OMAHA, Neb. — The relationship between a head coach and his team’s best player might be the most important in sports. For Arizona’s Andy Lopez, the relationship he has with Pac-12 Player of the Year Alex Mejia’s father is a major reason the Wildcats are now just one win away from the College World Series championship.
Alex Mejia is just like his father, Carlo, in all the right ways said Lopez, who has known him since the early 70s. Lopez and Carlo Mejia were fierce rivals in their respective Los Angeles high schools and continued their shortstop rivalry at the junior college and college levels, where Lopez attended UCLA and Carlo Mejia was the shortstop for Pepperdine, in Malibu, Calif.
“I think we went on two or three recruiting trips,” Lopez said. “I know we went on one, we took the trip to Pepperdine. I asked him ‘Where are you going?’ and he told me Pepperdine and I said ‘Good, because I’m going to UCLA, and there’s only one shortstop.’”
After college, Lopez and Carlo Mejia’s paths would not cross again until a summer baseball camp Lopez and his staff held, that current shortstop Alex Mejia attended looking for college attention.
“From the day he showed up at our summer camp and had Mejia on his back from Sylmar, Calif., I said ‘Is your dad … ?’ and before I could finish, he said ‘My dad told me to say hello to you,’” Lopez said. “I said ‘If you’re anything like your father, I’m not going to let you go back to Los Angeles.’”
Three years later, Alex Mejia is a fourth round draft pick by the St. Louis Cardinals, a first team All-American, arguably the best shortstop in the country, and has his team just three wins away from his childhood dream: a national championship.
Alex Mejia’s parents had been watching his games from home whenever they could, but when the Wildcats defeated St. John’s two weekends ago and earned the right to play in Omaha, his mother wanted to watch her son play under the bright lights of TD Ameritrade Park in person.

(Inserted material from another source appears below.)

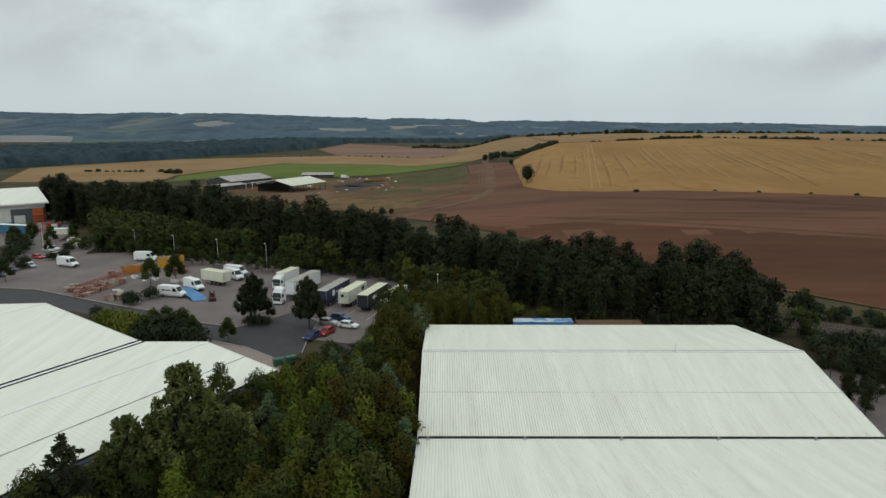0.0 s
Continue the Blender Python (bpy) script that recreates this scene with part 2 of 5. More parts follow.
WASTE = surface("dry_scrub_and_rubble", (0.088, 0.050, 0.024), (0.132, 0.078, 0.038), 0.035, 0.95, spots=((0.074, 0.048, 0.022), 0.03, 0.48, 0.62), spec=0.08)
SPOIL = surface("dark_spoil_heap", (0.04, 0.034, 0.032), (0.075, 0.062, 0.055), 0.15, 0.95, bump=0.5, bump_scale=1, spec=0.08)
WEEDS = surface("weedy_waste_ground", (0.046, 0.043, 0.017), (0.092, 0.075, 0.034), 0.06, 0.95, bump=0.4, bump_scale=0.6, spots=((0.058, 0.058, 0.018), 0.05, 0.46, 0.6), spec=0.08)
DRY_GRASS = surface("dry_tan_grass", (0.110, 0.066, 0.029), (0.175, 0.110, 0.050), 0.06, 0.95, bump=0.4, bump_scale=0.6, spots=((0.066, 0.052, 0.022), 0.06, 0.5, 0.62), spec=0.08)
TRACK = surface("dusty_farm_track", (0.102, 0.061, 0.037), (0.143, 0.088, 0.054), 0.06, 0.95, spec=0.08)
BALLAST = surface("rail_ballast", (0.062, 0.050, 0.042), (0.115, 0.098, 0.084), 1.5, 0.95, bump=0.8, bump_scale=6, spec=0.08)
SLEEPER = surface("dirty_concrete_sleeper", (0.10, 0.085, 0.07), (0.15, 0.13, 0.11), 1.5, 0.95)
RUST = surface("rusty_rail_steel", (0.10, 0.055, 0.035), (0.17, 0.11, 0.08), 3, 0.6, 0.5)
BARK = surface("grey_brown_bark", (0.045, 0.038, 0.030), (0.11, 0.095, 0.078), 3, 0.9, bump=0.6, bump_scale=6, stretch=(1, 1, 0.3))
BARK_WHITE = surface("white_birch_bark", (0.211, 0.198, 0.174), (0.341, 0.322, 0.285), 2.5, 0.8, stretch=(1, 1, 2.5))
BARK_PALE = surface("pale_birch_bark", (0.110, 0.100, 0.085), (0.210, 0.195, 0.170), 2.5, 0.8, stretch=(1, 1, 2.5))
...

“How many times are you going to see your son play in the College World Series, and see him play well,” Lopez said. “Those are things you do anything you can to get out here.”
The only problem was that the Mejias could not afford the trip up front.
“I know my wife wanted to go and we were going to forgo paying the mortgage for the month, but decided against it,” Carlo Mejia said.
Then the Mejias’ extended family came to visit and celebrate Alex Mejia’s trip to Omaha and brought a gift with them.
“My brother-in-law, my sister, my niece visit us and said, ‘We just wanted to congratulate Alex formally, because we don’t get to do it when he goes to Omaha,’” Carlo Mejia said. “They gave us a card, and I looked at the card and it said, ‘You’re going to Omaha.’ I didn’t think anything of it, you know.”
Inside the envelope was more than $1400 for him and his wife to see their son play in Omaha. Carlo Mejia and his wife packed up the car and headed 1,567 miles and 25 hours to Omaha, Neb., that night.
“I couldn’t believe it,” Carlo Mejia said. “I was in shock. I couldn’t say anything. I just kept looking at it, and looking at it. It was enough to cover the trip and watch him play the first two games.”
In his first two CWS games, Alex Mejia has two hits, two runs and no strikeouts against some of the best pitching in the country.
“It’s just a euphoric feeling,” Alex Mejia said. “I still can’t believe that we’re here, but here we are. Hopefully, this is something they can keep doing.”
Arizona’s next game is Thursday but Alex Mejia’s parents returned to California on Tuesday.